Le obiezioni – per altro giuste – che mi si possono muovere sono che non vi sia molto lavoro, data la situazione geo-economica del Paese, e che non tutti lo possano trovare – anche in riferimento a piccoli lavori stagionali – ma il messaggio in cui mi cimento è un altro: anziché investire tempo nei social network, mondo virtuale, s’investa tempo nel mondo reale, nel cercare lavoro (o al limite far volontariato) ed occupare quelle ore che altrimenti passeremmo in rete a commentare, pontificare o farci gli affari degli altri.
E’ inutile che io critichi Salvini perché nella sua vita non ha mai fatto nulla: è vero. E’indignitoso! Ed è un fatto acclarato. Ma… Se non mi va bene cosa posso fare? Posso lamentarmi ed attaccarlo o posso cercare di esser migliore.
Questo Paese ha bisogno di esempi, ha bisogno di qualcuno che sia coerente con se stesso, e se voglio combattere quel modello indignitoso, incoerente, che critico tanto, devo non tanto portare la mia voce nelle piazze – reali o digitali che siano – ma devo veramente aver fatto la mia parte; ciò non per una questione di “diritto a parlare” ma per onestà, onestà intellettuale, e preferisco ritirarmi da questo mondo in rete -drogato forse dalla troppa vanità e dalla superbia.
E’ comodo costruire una maschera di sinistra, destra, centro ed ingannare gli elettori: qui ne avrei per tutti ma il punto è un altro! I giovani ed i meno giovani a cui non va bene questo “mercato delle vacche” hanno in soldoni due alternative: possono esser imprenditori di se stessi – e dare il loro contributo, in varie forme – o lamentarsi.
La pressione fiscale è alta, il debito pubblico pure ed abbiamo in parlamento degli scimpanzé che esultano per taglio dei parlamentari (taglio pari allo 0,007% della spesa totale) per un risparmio di circa 57 milioni di euro quando in realtà avremmo – secondo l’osservatorio dei conti pubblici di Cottarelli – circa 100 miliardi di euro di spesa inutile, sterile.
Il taglio della spesa inutile sblocca risorse immani da reinvestire ma è impopolare – quanti voti? quanti like? – e chi ci vuole metter la faccia: è un intervento radicale e strutturale Quanti disoccupati per finanziare taglio delle tasse, investimenti su istruzione, ricerca ed infrastrutture?
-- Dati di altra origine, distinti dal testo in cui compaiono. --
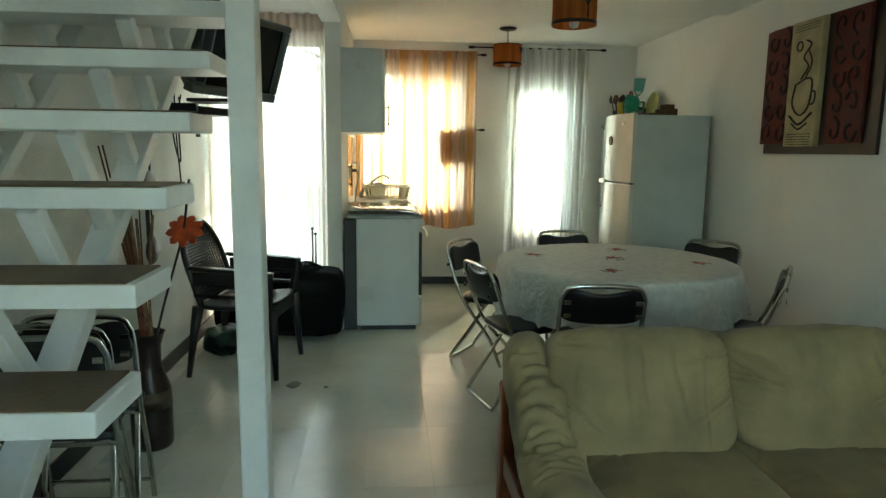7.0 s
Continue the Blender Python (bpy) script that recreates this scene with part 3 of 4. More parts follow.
for dz in (-0.025, 0.025):
    part("socket", box(bmesh.new(), (0, -0.0135, dz), (0.035, 0.004, 0.03), 0.001), CREAMPL, ol)

# ---------------------------------------------------------------- pictures
pic = thing("abstract_picture", "dark red-brown canvas picture with a cream cup drawing panel", "picture", pose(-4.23, NW, 1.845))
part("backing_board", box(bmesh.new(), (0, -0.011, 0), (1.05, 0.022, 0.815), 0.003), BOARD, pic)


def squiggle(cx, cz, s, seedv):
    rnd = random.Random(seedv)
    pts, a = [], rnd.uniform(0, 6)
    for k in range(7):
        pts.append((cx + s * (0.25 + 0.11 * k) * math.cos(a + k * 0.85) * 0.75, -0.0485, cz + s * (0.25 + 0.11 * k) * math.sin(a + k * 0.85)))
    return smooth_path(pts, 4)


for sx, xc, wd in ((0, -0.385, 0.30), (1, 0.275, 0.29)):
    pn = part("side_canvas", box(bmesh.new(), (xc, -0.034, 0.025), (wd, 0.024, 0.74), 0.004), REDPANEL, pic, "red-brown canvas with dark curled glyphs")
    for ci in range(2):
        for ri in range(5):
            part("glyph", tube(bmesh.new(), squiggle(xc - 0.068 + 0.136 * ci, -0.27 + 0.147 * ri, 0.085, 11 * sx + 7 * ci + ri), 0.009, 5), DARKRED, pn)
cp = part("cream_panel", box(bmesh.new(), (-0.095, -0.041, 0.02), (0.30, 0.038, 0.76), 0.004), CREAMCAN, pic, "cream canvas with a line-drawn cup")
bm = bmesh.new()
yy = -0.0615
tube(bm, smooth_path([(-0.16, yy, 0.02), (-0.18, yy, -0.10), (-0.10, yy, -0.17), (-0.02, yy, -0.12), (0.0, yy, 0.02), (-0.05, yy, 0.05), (-0.16, yy, 0.02)], 5), 0.006, 5)
tube(bm, smooth_path([(-0.0, yy, -0.03), (0.035, yy, -0.04), (0.03, yy, -0.10), (-0.02, yy, -0.11)], 5), 0.006, 5)
tube(bm, smooth_path([(-0.20, yy, -0.17), (-0.10, yy, -0.225), (0.02, yy, -0.16)], 6), 0.008, 5)
tube(bm, smooth_path([(-0.17, yy, -0.22), (-0.10, yy, -0.255), (-0.02, yy, -0.22)], 6), 0.006, 5)
tube(bm, smooth_path([(-0.11, yy, 0.05), (-0.05, yy, 0.12), (-0.10, yy, 0.18), (-0.04, yy, 0.25), (-0.09, yy, 0.28)], 6), 0.006, 5)
tube(bm, smooth_path([(-0.07, yy, 0.05), (-0.02, yy, 0.14), (-0.06, yy, 0.22)], 6), 0.005, 5)
tube(bm, [(-0.15 + 0.028 * math.cos(a), yy, 0.25 + 0.028 * math.sin(a)) for a in [k * 0.63 for k in range(10)]], 0.005, 5, True)
for k in range(5):
    for q in range(9):
        box(bm, (-0.205 + 0.0275 * q, -0.0605, -0.285 - 0.016 * k), (0.016 + 0.006 * ((q * 3 + k) % 2), 0.002, 0.005))
for k in range(3):
    for q in range(9):
        box(bm, (-0.205 + 0.0275 * q, -0.0605, 0.375 - 0.016 * k), (0.016 + 0.006 * ((q + k) % 2), 0.002, 0.005))
part("cup_drawing", bm, INK, cp)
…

A me sembra quasi che la politica ormai sia a colpi di “Mi Piace” su Facebook, con annunci e contro annunci, e chi dovrebbe prender le decisioni ormai non si occupa più di ragionamento generale, ma si tratta solo di trovare consensi virtuali nel sistema Paese, facendo il meno possibile per accontentare tutti e non scontentare nessuno – ciò ovviamente abdicando alla funzione reale della politica, quella di trovare soluzioni (piacciano oppure no).
La quiete, il silenzio, la riflessione su noi stessi che evocavo in incipit – traendo spunto dall’opera di Andreoli – è uno sprono a distaccarsi e porsi degli interrogativi.
Non ho la presunzione di avere ragione perché la ragione la si dà ai matti, ma spero che – se si vorrà edificare un’alternativa – si partirà non dalla lagnanza ma… dal lavoro: sia un lavoro in senso lato, un lavoro quindi su se stessi, di riflessione, sia un lavoro in senso proprio, quindi manuale o intellettuale.